6) FAQ (long-tail SEO focus)
Q1: Can I use Sora 2 for free long term?
Yes, if your workflow is efficient and your goals match free-tier limits.
Q2: What is the fastest way to reduce wasted free credits?
Structured prompts + one-variable iterations + score logging.
Q3: Is Sora 2 free enough for YouTube Shorts or Reels?
For lightweight content pipelines, yes. For high-volume campaigns, hybrid free+paid is better.
Q4: How many retries should I allow per clip?
Usually 3-5. Beyond that, revise the concept, not just wording.
Q5: What prompt structure works best for Sora 2?
Subject + environment + camera motion + style + delivery constraint.
Q6: Why does my output look good but fail in production?
Because prompt lacked usage constraints like text-safe center, aspect ratio, and loop behavior.
Q7: Should beginners buy paid plans immediately?
Not necessary. Learn process discipline first on free quota.
Q8: How do I keep visual consistency across multiple clips?
Lock recurring camera style, color palette, mood, and movement language.
Q9: What is the best free workflow for landing page hero videos?

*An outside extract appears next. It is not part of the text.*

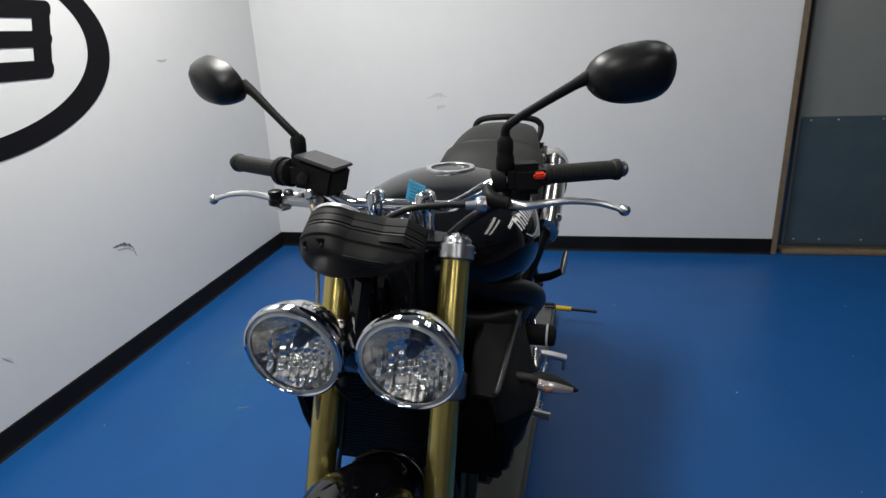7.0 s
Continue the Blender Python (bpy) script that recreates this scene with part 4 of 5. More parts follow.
# mirrors
def mirror(s):
    dy, dz, fy, tall, wide = (0.010, -0.027, 0.52, 0.89, 1.04) if s > 0 else (0.0, -0.014, 0.2, 1.0, 1.05)
    st = turned("mirror", [(0.013, 0), (0.0155, 0.004), (0.0155, 0.022), (0.013, 0.03), (0.014, 0.034), (0.014, 0.05), (0.009, 0.058)], (-0.309, s * 0.182 + dy, 0.998), (0, 0, 1), M_PLASTIC, None, "black handlebar mirror", 16)
    rod("mirror_arm", [(-0.309, s * 0.182 + dy, 1.05), (-0.311, s * 0.184 + dy, 1.082 + dz), (-0.309, s * 0.197 + dy, 1.094 + dz), (-0.296, s * 0.235 + dy * 0.6, 1.113 + dz * 0.75), (-0.278, s * 0.285, 1.135 + dz * 0.35), (-0.27, s * 0.31, 1.146 + dz * 0.2)], [0.008, 0.0075, 0.0072, 0.0072, 0.0085, 0.0115], M_PLASTIC, st, "", 14)
    st.location = FRONT_SHIFT
    c = Vector((-0.250, s * 0.368 - 0.004, 1.148))
    fw = Vector((-0.88, s * fy, -0.27)).normalized()
    ac = Vector((0, s, 0.06))
    ac = (ac - fw * ac.dot(fw)).normalized()
    up = fw.cross(ac) * (1 if fw.cross(ac).z > 0 else -1)
    def ring(k, h):
        out = []
        for q in range(32):
            a = 2 * math.pi * q / 32
            ca, sa = math.cos(a), math.sin(a)
            e = 2.5
            kk = (abs(ca) ** e + abs(sa) ** e) ** (-1 / e)
            wd = 0.068 * (1 + 0.06 * sa) if ca > 0 else 0.068 * (1 - 0.10 * abs(sa))
            hh = 0.046 * tall * (1 + 0.10 * ca)
            out.append(c + ac * (wd * wide * ca * kk * k) + up * (hh * sa * kk * k) + fw * h)
        return out
    bm = B()
    skin(bm, [ring(0.93, -0.004), ring(0.98, -0.006), ring(1.0, -0.003), ring(1.0, 0.006), ring(0.97, 0.017), ring(0.88, 0.030), ring(0.70, 0.041), ring(0.42, 0.048), ring(0.15, 0.0505)])
    P("mirror_housing", bm, M_HOUSING, st)
    bm = B()
    skin(bm, [ring(0.92, -0.0052), ring(0.92, -0.0075), ring(0.9, -0.0082)])
    P("mirror_glass", bm, M_MIRROR, st, "mirror glass")
for s in (-1, 1):
    mirror(s)


# tank, seat and tail
TANK = [(-0.337, 0.795, 0.822, 0.035), (-0.325, 0.788, 0.846, 0.085), (-0.29, 0.778, 0.872, 0.145), (-0.235, 0.757, 0.902, 0.188), (-0.17, 0.733, 0.921, 0.207), (-0.09, 0.712, 0.934, 0.214), (-0.02, 0.697, 0.939, 0.206),
        (0.05, 0.692, 0.932, 0.188), (0.11, 0.690, 0.902, 0.165), (0.155, 0.700, 0.852, 0.142), (0.182, 0.722, 0.802, 0.108), (0.2, 0.745, 0.775, 0.07)]
bm = B()
rows = []
for x, zb, zt, hw in spline_rows(TANK, 44):
    rows.append(ring_at(x, zb - 0.03, zt, max(hw, 0.01), 48, 2.5, 0.0))
skin(bm, rows)
tank = P("fuel_tank", bm, M_GLOSS, None, "gloss black teardrop fuel tank")


def tank_skin(x, z, off=0.0012, s=-1):
    """The point of the tank's side at x and z."""
    rws = spline_rows(TANK, 200)
    x0, zb, zt, hw = min(rws, key=lambda r: abs(r[0] - x))
    zb -= 0.03
    zc, h = (zb + zt) / 2, (zt - zb) / 2
    w = max(0.0, 1 - abs((z - zc) / h) ** 2.5) ** (1 / 2.5)
    return Vector((x, s * (hw * w * 1.0 + off), z))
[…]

Use 16:9 prompt constraints, center-safe composition, subtle loop-friendly motion.
Q10: How do I decide when to upgrade to paid?
Upgrade when free quota blocks business throughput, not when random output frustrates you.
Final takeaway
Sora 2 free usage is not about luck. It is about control.
If you adopt the six-module framework in this article, you can get high-quality, publishable video assets while keeping generation cost extremely low. The most important shift is mindset: from “generate more” to “generate with intent.”